Print, without altering anything, the lines from the one that holds "for t, m in" to the one that holds "for path, value", inclusive. No other lines belong in the output.

##########

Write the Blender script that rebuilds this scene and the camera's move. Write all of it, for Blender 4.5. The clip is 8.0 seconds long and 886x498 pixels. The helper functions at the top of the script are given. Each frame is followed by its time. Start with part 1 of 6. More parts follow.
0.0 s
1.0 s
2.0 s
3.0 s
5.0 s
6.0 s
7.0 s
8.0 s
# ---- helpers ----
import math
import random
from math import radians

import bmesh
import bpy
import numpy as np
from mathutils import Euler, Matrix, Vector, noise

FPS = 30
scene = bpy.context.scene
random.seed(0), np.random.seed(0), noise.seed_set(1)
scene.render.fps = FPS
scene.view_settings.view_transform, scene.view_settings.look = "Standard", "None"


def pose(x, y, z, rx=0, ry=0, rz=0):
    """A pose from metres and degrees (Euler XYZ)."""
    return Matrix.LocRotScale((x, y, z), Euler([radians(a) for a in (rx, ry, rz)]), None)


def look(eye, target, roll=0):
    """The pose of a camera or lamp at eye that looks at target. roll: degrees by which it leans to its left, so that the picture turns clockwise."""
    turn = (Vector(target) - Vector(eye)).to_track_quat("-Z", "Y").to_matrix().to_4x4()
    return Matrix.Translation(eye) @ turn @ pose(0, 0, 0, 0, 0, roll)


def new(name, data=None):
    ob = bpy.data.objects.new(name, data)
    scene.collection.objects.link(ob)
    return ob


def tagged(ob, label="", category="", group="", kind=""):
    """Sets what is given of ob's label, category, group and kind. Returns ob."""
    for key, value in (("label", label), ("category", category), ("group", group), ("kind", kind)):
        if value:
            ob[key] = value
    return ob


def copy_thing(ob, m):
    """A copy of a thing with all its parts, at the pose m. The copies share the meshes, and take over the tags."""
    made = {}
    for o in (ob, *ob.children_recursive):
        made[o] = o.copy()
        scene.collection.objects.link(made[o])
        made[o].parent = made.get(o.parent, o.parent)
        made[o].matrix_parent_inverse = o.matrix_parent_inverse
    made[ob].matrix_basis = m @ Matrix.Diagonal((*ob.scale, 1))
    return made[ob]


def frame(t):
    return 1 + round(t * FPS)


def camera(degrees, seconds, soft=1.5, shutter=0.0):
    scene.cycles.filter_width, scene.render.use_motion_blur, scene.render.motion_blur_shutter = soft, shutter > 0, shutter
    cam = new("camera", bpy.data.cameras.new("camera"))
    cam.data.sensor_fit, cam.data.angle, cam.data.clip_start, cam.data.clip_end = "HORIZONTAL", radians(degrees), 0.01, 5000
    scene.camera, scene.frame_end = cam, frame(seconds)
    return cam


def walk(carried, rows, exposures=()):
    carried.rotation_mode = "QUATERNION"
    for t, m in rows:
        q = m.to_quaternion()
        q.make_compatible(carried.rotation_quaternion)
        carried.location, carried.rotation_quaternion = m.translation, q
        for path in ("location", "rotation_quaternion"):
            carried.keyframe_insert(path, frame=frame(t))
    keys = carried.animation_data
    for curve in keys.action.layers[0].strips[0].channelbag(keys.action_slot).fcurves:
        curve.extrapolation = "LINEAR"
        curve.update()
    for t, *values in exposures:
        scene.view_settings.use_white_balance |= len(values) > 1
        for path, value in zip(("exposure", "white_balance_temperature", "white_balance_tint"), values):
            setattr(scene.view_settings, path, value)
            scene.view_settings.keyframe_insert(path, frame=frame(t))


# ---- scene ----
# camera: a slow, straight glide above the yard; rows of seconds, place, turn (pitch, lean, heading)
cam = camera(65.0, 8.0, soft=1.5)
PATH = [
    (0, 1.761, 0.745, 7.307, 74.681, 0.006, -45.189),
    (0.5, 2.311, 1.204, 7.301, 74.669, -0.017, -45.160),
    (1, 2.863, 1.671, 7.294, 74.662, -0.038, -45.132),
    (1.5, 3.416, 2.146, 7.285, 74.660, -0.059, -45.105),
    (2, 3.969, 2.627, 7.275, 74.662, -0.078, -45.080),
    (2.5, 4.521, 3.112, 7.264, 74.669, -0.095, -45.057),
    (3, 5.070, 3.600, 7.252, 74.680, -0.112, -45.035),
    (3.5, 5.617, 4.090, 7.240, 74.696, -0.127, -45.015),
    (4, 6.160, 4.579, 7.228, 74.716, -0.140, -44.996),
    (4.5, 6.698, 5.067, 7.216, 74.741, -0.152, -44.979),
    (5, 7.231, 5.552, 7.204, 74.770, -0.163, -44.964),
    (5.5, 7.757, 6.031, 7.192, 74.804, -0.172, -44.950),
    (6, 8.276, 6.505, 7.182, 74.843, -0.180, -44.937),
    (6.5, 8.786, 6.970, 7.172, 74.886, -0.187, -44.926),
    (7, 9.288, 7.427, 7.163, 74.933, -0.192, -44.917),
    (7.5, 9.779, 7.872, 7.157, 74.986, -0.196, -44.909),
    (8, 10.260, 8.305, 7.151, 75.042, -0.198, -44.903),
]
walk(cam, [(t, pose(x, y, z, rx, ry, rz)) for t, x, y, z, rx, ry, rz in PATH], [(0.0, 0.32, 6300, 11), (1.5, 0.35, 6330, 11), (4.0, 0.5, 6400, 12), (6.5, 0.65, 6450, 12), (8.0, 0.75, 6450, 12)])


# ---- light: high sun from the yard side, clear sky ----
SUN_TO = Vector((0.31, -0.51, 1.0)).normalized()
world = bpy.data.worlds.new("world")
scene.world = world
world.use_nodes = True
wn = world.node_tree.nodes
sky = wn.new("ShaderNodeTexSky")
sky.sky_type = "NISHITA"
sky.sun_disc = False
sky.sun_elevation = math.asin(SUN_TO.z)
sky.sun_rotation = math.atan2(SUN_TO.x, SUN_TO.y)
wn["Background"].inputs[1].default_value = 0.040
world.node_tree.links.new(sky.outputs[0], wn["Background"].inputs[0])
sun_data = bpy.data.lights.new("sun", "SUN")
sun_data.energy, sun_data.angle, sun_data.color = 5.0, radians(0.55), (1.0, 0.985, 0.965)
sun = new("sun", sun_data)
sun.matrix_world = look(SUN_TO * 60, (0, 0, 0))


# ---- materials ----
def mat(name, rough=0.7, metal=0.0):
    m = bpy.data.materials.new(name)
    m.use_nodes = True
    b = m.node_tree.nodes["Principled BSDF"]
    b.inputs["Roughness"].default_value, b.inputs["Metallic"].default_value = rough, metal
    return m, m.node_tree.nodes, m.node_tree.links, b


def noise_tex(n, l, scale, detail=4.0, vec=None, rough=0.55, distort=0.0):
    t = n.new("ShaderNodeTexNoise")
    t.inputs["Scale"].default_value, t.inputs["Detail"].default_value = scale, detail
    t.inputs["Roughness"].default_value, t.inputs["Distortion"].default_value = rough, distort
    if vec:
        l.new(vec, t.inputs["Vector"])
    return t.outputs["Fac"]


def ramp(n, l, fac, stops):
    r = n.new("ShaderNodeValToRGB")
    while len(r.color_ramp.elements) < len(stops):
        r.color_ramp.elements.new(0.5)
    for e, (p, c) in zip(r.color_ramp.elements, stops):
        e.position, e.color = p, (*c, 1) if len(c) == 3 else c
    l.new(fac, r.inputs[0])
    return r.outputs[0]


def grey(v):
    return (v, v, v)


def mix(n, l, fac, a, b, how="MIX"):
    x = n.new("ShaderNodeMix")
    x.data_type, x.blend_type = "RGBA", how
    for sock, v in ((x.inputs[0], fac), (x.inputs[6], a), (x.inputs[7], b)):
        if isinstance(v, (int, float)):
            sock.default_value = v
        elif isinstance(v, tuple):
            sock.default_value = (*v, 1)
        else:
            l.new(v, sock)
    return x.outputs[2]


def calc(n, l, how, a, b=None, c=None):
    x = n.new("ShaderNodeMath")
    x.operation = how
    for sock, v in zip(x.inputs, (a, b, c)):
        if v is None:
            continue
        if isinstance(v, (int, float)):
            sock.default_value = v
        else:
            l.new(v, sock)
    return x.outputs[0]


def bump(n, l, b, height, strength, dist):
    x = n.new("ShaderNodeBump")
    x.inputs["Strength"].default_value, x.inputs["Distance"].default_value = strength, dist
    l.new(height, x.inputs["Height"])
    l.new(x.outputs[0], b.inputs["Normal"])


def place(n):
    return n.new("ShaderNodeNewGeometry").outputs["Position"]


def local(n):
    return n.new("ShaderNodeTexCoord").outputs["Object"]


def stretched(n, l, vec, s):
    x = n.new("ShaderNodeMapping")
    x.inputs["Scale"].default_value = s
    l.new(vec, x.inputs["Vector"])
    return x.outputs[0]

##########

> OUTPUT:
    for t, m in rows:
        q = m.to_quaternion()
        q.make_compatible(carried.rotation_quaternion)
        carried.location, carried.rotation_quaternion = m.translation, q
        for path in ("location", "rotation_quaternion"):
            carried.keyframe_insert(path, frame=frame(t))
    keys = carried.animation_data
    for curve in keys.action.layers[0].strips[0].channelbag(keys.action_slot).fcurves:
        curve.extrapolation = "LINEAR"
        curve.update()
    for t, *values in exposures:
        scene.view_settings.use_white_balance |= len(values) > 1
        for path, value in zip(("exposure", "white_balance_temperature", "white_balance_tint"), values):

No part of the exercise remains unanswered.